Thanks for this post. So helpful.
I had read somewhere that the genitive case was "under pressure" and I'm happy to see practical examples of what that actually means. Ditto the dative.
Good news about the numbers too. When I make a mess of all those boats, I'll still be right in somebody's books. :D :D :D
The numbers really have no rules in native speech. The only thing to say is you usually use the singular, aon always lenites and dhá usually lenites. Thats it.
You're quite right about the genitive. There is an acknowledgement of this in the foreword of the revised standard. I understand the dative, where it still exists, is in a healthier state.

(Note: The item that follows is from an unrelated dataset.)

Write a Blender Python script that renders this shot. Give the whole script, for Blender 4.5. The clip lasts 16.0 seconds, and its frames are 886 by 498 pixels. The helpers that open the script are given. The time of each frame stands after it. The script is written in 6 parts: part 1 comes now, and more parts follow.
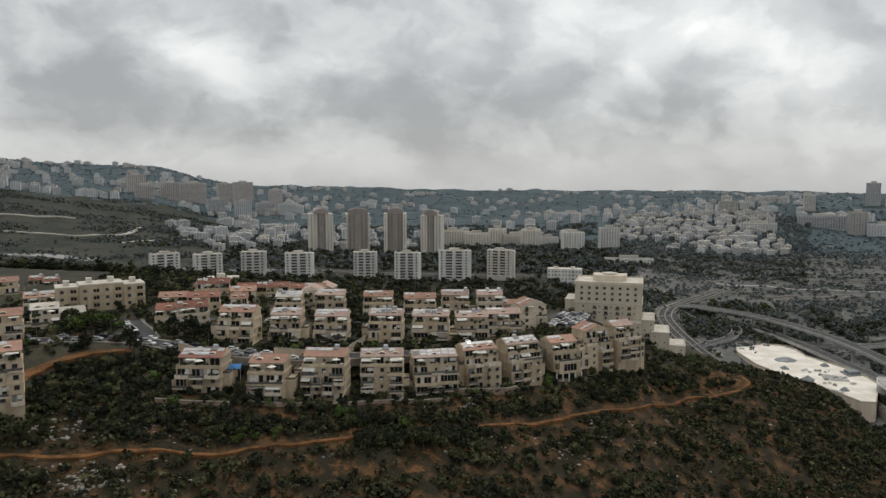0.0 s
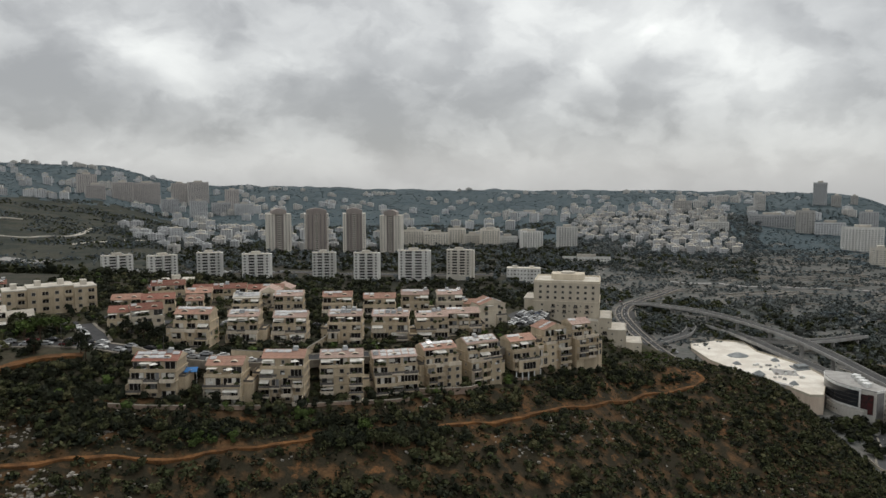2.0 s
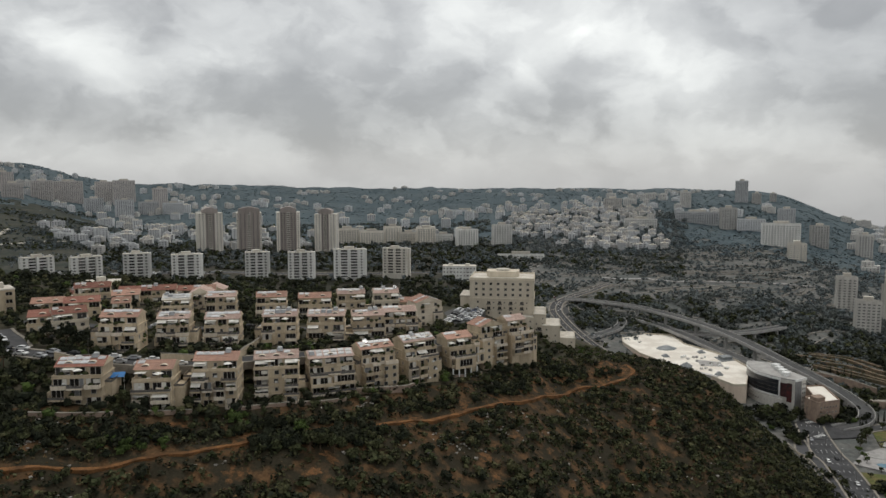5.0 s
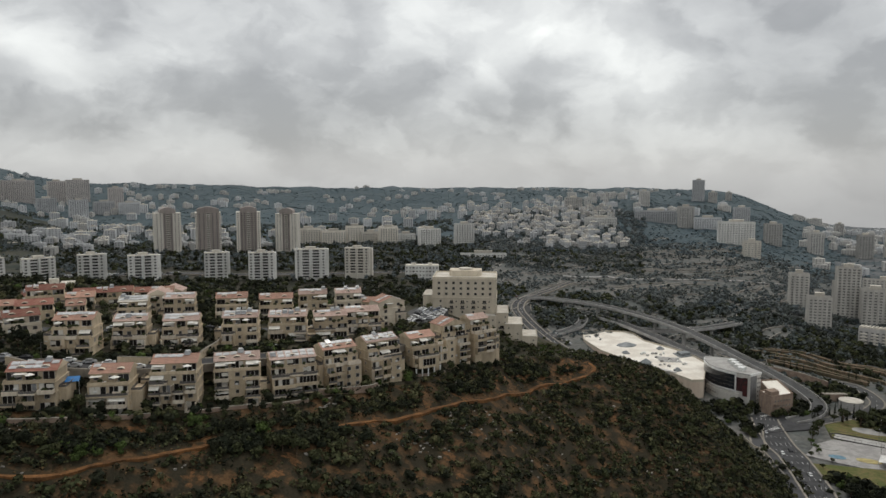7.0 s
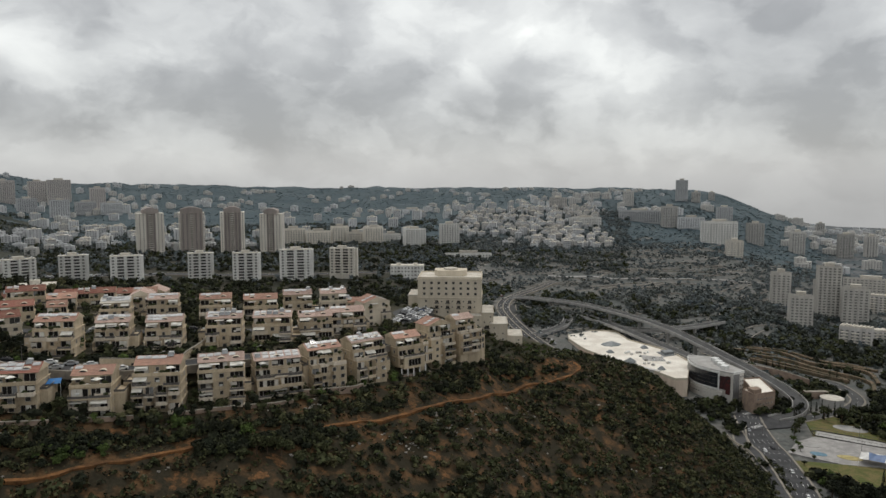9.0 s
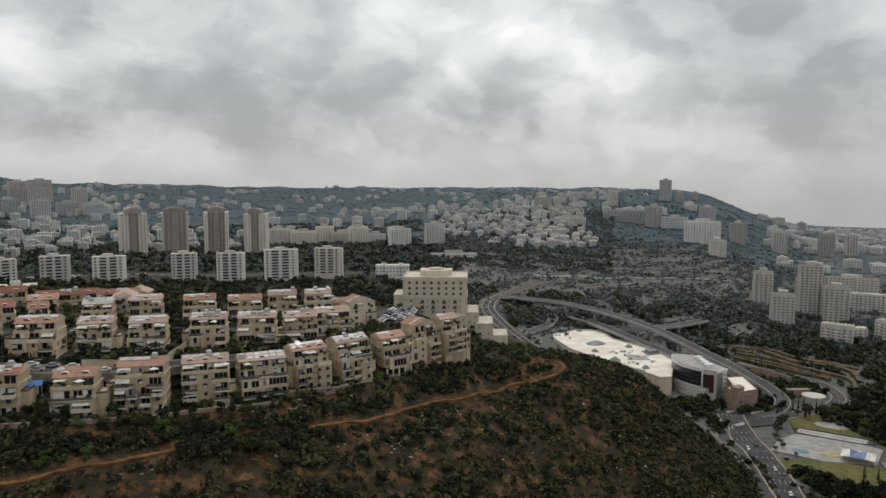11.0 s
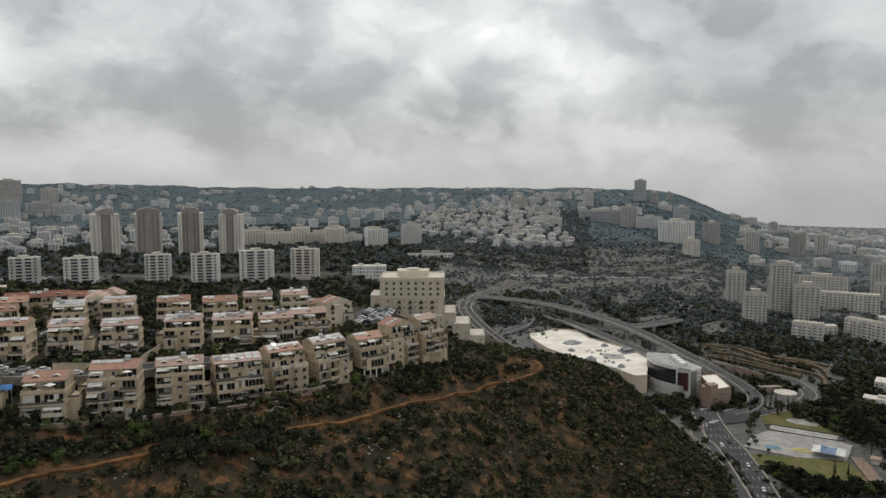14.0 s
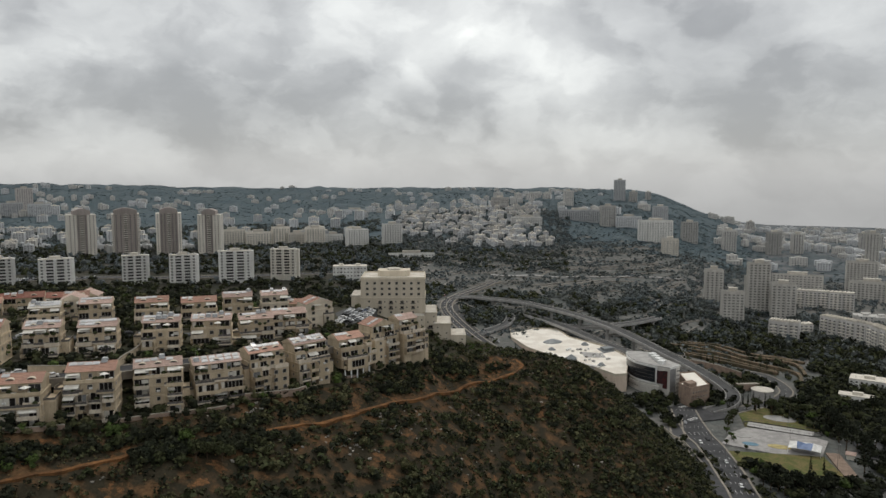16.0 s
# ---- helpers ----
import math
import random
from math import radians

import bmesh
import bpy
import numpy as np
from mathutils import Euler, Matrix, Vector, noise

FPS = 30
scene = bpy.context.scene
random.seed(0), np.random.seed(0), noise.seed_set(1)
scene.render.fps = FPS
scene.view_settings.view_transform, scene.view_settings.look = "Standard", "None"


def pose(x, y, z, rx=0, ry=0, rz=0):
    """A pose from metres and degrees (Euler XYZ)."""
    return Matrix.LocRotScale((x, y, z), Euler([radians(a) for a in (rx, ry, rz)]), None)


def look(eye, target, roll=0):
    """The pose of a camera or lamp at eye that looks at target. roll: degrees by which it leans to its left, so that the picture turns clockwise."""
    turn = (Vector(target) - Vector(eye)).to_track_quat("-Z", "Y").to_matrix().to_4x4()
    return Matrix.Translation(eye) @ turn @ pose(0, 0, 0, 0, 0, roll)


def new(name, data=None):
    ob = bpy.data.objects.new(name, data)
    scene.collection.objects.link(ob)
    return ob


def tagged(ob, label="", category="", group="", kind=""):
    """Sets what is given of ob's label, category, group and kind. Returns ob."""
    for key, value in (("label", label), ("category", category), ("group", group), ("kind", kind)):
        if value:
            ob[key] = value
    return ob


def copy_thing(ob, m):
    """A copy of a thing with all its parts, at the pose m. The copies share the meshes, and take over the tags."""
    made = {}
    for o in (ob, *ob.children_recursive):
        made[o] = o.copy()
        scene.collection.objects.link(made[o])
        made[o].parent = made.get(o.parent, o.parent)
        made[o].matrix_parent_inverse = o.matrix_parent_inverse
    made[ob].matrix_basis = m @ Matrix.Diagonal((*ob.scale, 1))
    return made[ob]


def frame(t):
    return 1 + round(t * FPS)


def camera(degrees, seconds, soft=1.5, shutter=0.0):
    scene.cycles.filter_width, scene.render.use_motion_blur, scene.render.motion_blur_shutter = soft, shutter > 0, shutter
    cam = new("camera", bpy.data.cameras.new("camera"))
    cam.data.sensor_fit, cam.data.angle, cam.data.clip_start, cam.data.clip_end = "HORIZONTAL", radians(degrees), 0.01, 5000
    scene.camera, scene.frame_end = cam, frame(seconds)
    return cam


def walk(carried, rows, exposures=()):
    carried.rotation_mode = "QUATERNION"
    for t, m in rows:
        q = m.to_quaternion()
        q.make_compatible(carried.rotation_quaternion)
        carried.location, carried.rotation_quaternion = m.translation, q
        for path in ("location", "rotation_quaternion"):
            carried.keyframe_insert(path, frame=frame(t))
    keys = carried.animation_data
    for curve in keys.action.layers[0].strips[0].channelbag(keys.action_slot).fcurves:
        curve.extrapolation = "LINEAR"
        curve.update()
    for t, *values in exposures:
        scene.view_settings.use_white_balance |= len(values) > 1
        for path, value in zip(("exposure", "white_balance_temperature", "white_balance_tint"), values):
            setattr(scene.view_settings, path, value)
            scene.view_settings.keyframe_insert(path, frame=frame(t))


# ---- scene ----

dar ndóigh, tá an teanga labhartha ag athrú go mór agus go gasta agus rinneadh iarracht na hathruithe sin a chur san áireamh agus an leagan athbhreithnithe seo den chaighdeán oi giúil á réiteach. Triaileadh, mar shampla, aitheantas a thabhairt don leathnú atá ag teacht a úsáid fhoirm an ainmnigh in ionad an ghinidigh sa chaint.
Thanks. Can I assume where it's not otherwise noted that these are true of all Gaeltacht areas?
Yes, unless noted the points are generally true and have been so for at least sixty years.
Thanks for your perspective. While I'm trying to learn according to the "standard" rules, it's always nice to know how a language as actually spoken by native speakers!
For tchíonn / chíonn, do they only apply in present tense conjugations?
My grammar book also notes dhein mé and níor dhein mé for rinne mé and ní dhearna mé respectively as alternatives for the past independent and past dependent forms of déan. Are these dhein forms still commonly used?
Yes, very commonly in Munster. Rinne would not really be heard in Kerry or Cork.
Sorry, I should also add that speakers who use "dhein" also use the synthetic forms. Like "dheineas" instead of "rinne mé".
Some of the extinct dialects (Tipperary) used rinneas.
Hi. Would you mind creating a separate post that goes into greater detail on the native usage of the genitive, genitive plural, and adjectives in the genitive, with maybe a few examples of the standard and the native usage side by side? Having become somewhat familiar with the genitive, I'm having a hard time imagining how this native usage would be used as opposed to the standard.